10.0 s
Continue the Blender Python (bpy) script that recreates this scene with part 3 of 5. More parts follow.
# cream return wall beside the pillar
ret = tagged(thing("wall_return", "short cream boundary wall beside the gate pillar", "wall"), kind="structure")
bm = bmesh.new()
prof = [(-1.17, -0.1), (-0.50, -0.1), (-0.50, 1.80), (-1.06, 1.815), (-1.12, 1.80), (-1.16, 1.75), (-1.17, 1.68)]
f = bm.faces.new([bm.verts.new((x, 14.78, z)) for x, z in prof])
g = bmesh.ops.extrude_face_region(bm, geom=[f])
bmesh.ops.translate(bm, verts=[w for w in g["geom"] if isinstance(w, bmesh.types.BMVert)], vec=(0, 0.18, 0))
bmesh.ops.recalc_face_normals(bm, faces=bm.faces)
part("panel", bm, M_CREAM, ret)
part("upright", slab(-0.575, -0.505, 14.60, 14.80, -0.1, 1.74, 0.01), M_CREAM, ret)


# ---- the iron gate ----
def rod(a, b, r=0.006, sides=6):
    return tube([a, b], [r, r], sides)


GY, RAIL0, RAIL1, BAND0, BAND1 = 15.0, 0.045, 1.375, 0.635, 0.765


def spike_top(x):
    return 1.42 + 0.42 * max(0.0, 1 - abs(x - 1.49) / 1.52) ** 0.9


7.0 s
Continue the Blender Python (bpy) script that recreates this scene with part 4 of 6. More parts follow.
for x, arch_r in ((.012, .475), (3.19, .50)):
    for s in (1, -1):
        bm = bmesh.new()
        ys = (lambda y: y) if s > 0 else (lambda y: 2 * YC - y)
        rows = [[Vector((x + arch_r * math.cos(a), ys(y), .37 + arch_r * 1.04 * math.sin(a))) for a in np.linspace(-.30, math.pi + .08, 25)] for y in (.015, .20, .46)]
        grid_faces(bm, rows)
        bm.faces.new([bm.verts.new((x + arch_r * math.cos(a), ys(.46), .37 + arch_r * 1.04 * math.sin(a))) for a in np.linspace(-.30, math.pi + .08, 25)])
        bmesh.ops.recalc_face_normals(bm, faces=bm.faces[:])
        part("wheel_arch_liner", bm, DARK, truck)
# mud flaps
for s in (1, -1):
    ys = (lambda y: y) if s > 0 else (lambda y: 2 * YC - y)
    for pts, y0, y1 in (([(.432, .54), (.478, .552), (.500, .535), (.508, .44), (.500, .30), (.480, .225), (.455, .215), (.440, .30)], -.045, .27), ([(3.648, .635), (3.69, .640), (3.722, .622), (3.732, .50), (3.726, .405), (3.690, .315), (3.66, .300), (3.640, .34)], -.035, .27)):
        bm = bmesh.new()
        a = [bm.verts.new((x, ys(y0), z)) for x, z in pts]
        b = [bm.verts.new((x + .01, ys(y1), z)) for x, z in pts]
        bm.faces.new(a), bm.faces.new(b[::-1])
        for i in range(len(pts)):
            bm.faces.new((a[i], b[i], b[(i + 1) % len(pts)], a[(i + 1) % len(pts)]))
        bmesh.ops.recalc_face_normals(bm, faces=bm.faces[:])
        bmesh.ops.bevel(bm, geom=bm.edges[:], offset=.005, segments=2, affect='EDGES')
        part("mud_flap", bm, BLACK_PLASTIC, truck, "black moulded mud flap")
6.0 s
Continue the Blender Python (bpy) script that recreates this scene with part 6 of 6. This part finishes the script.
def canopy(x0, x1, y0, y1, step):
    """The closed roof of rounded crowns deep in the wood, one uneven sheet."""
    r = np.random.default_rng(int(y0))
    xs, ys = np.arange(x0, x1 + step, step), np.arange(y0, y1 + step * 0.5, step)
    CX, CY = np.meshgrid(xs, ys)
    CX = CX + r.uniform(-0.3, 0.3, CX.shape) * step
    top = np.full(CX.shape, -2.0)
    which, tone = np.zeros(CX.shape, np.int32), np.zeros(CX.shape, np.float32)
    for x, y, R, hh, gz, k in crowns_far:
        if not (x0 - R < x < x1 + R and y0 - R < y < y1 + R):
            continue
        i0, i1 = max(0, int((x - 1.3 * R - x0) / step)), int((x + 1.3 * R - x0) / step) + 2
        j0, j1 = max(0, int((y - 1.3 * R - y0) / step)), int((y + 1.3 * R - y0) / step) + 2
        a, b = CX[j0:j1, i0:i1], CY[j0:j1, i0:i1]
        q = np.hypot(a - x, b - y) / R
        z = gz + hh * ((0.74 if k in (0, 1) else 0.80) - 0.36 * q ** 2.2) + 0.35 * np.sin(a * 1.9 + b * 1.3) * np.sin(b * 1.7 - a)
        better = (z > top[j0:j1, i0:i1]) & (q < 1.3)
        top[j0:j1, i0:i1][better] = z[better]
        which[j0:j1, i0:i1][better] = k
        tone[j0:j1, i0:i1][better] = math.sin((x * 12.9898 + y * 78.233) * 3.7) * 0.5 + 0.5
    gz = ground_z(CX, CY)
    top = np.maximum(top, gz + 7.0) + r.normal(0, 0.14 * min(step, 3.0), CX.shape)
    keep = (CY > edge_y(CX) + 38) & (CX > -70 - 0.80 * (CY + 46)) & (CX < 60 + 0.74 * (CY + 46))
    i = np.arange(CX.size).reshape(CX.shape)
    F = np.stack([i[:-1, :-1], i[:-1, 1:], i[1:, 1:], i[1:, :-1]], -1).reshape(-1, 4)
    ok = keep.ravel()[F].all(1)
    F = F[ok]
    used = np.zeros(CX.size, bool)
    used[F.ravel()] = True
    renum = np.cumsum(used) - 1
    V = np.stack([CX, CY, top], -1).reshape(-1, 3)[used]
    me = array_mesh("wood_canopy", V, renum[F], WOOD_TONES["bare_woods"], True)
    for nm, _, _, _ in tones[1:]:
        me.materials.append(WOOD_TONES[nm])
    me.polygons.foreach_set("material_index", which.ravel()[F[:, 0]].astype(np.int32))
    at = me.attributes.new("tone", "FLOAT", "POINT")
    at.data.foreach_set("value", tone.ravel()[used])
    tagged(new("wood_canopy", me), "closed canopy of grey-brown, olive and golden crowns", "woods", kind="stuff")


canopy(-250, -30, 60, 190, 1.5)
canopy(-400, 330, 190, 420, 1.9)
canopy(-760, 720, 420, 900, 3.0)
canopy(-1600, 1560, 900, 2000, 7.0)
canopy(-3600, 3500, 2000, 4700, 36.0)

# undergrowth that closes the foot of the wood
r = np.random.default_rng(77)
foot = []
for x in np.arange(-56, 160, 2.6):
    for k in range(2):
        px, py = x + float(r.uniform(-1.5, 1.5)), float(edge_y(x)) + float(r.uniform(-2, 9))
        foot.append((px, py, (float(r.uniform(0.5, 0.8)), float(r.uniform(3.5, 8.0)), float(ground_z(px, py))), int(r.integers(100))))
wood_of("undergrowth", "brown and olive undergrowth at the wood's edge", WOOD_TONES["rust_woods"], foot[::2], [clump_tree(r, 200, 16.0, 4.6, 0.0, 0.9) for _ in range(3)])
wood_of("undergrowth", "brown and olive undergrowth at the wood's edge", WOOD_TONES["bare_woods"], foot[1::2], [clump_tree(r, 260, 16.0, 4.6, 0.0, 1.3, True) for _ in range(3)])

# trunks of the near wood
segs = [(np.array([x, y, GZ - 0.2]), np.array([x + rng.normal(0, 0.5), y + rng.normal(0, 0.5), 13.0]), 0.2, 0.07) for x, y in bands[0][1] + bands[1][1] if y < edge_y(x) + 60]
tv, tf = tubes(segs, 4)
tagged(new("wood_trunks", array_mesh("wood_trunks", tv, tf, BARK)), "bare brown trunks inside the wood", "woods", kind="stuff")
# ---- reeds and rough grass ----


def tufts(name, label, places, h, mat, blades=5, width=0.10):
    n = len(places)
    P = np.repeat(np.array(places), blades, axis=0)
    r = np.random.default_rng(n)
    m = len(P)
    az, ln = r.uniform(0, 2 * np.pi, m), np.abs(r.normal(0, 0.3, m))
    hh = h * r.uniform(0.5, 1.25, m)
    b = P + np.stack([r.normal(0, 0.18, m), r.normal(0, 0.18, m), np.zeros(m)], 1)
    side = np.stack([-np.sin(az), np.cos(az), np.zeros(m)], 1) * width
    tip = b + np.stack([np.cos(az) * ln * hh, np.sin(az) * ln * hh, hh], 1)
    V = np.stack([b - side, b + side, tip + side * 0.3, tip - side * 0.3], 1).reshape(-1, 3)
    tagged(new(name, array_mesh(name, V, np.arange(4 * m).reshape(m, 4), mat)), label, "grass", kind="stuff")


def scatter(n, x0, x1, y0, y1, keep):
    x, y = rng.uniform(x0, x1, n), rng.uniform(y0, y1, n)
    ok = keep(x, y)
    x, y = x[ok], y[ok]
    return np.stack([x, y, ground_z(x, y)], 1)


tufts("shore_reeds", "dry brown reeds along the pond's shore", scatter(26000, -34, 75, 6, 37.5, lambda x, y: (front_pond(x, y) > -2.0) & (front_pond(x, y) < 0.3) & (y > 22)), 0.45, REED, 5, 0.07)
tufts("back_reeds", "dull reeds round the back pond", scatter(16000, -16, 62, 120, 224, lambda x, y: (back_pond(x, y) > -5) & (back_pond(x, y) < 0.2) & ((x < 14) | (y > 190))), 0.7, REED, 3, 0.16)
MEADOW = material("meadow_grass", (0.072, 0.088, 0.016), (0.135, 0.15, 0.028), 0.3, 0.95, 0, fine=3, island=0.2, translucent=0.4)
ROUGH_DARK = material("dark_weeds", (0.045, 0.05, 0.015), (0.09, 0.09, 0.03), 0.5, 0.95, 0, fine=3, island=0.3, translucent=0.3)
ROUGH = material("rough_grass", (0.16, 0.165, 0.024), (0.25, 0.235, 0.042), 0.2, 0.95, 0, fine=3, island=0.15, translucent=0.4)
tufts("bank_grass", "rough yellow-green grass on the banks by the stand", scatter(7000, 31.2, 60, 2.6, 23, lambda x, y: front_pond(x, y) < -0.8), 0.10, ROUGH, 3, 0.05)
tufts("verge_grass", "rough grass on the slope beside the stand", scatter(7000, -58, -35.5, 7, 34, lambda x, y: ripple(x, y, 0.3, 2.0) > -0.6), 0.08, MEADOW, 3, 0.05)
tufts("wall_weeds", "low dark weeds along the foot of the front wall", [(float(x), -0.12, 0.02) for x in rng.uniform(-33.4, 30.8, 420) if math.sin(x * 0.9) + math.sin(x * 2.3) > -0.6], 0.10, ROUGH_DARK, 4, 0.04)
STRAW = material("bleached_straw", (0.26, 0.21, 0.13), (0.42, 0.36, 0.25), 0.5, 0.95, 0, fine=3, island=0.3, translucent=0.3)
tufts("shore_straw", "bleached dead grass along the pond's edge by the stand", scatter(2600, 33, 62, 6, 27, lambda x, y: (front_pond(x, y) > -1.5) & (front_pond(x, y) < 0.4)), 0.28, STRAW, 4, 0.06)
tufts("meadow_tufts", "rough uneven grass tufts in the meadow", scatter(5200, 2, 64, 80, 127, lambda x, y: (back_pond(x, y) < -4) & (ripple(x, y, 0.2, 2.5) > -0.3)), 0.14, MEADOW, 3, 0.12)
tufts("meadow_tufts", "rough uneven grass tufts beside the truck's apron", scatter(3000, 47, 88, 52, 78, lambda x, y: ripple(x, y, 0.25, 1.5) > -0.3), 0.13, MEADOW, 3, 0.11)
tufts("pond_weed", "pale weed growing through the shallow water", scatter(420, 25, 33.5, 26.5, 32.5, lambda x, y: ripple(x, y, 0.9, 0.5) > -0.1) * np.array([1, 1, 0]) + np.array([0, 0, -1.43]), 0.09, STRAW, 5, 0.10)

* * * * * * * * *

*What the exercise asks:*
Check all the records above and select each line where the string "Python" is found.

*Result:*
Continue the Blender Python (bpy) script that recreates this scene with part 3 of 5. More parts follow.
Continue the Blender Python (bpy) script that recreates this scene with part 4 of 6. More parts follow.
Continue the Blender Python (bpy) script that recreates this scene with part 6 of 6. This part finishes the script.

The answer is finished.